Le Club de Bridge, que nous avons virtuellement rencontré au cours d’une balade sur les réseaux sociaux, nous fait cette proposition d’errance dans le genre à travers des mots et des dessins de leur cru. Il s’agit d’une étape sur les façons de tenir ou pas au définitions pronominales.
Les pronoms sont des outils incroyables pour l’affirmation des identités queer. Ils permettent de démultiplier les genres et leurs expressions. Mais malheureusement, au Club de Bridge, on nage en plein flou. Tous les pronoms nous semblent trop axés sur l’affirmation d’une expression de genre, alors que notre désir queer tend justement vers l’affirmation d’une fluidité, qui ne peut pas être fixée par un pronom défini.
On a l’impression de pouvoir porter tous les pronoms, et en même temps de n’en tolérer aucun. Et sans doute que cette difficulté vient du fait de nous marchons tous les jours à travers le spectre du genre, et que notre singularité s’élabore en premier lieu dans la pluralité de nos expressions. Dans la pluralité d’un « JE », qui ne coïncide pas à lui-même. Un singulier pluriel qui nous questionne profondément, mais semble aussi questionner celleux qu’on voudrait rejoindre pour trouver tendresse et puissance.
Car la fluidité semble de moins en moins tolérée dans une communauté queer ou la légitimité militante devient souvent le corollaire d’une affirmation identitaire.
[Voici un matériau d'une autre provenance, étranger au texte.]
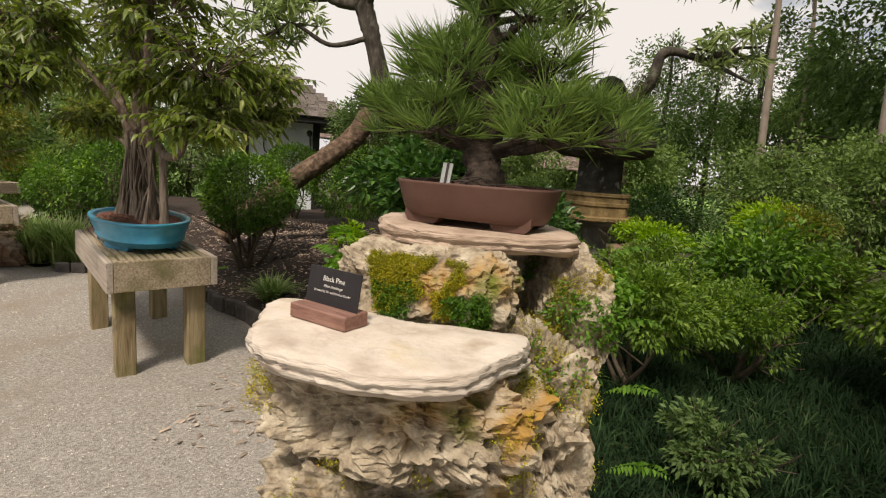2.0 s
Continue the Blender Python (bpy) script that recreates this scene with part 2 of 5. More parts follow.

La pensée fluide est rejetée au profit de la construction d’individualités « saisissables ». Peu à peu le spectre du genre se morcelle en territoires aux contours définis et tissés entre eux par une diplomatie fine et périlleuse. Dans leurs interstices, mis à la marge, les expressions précaires, errantes, les identités brouillonnes, illisibles, persistent.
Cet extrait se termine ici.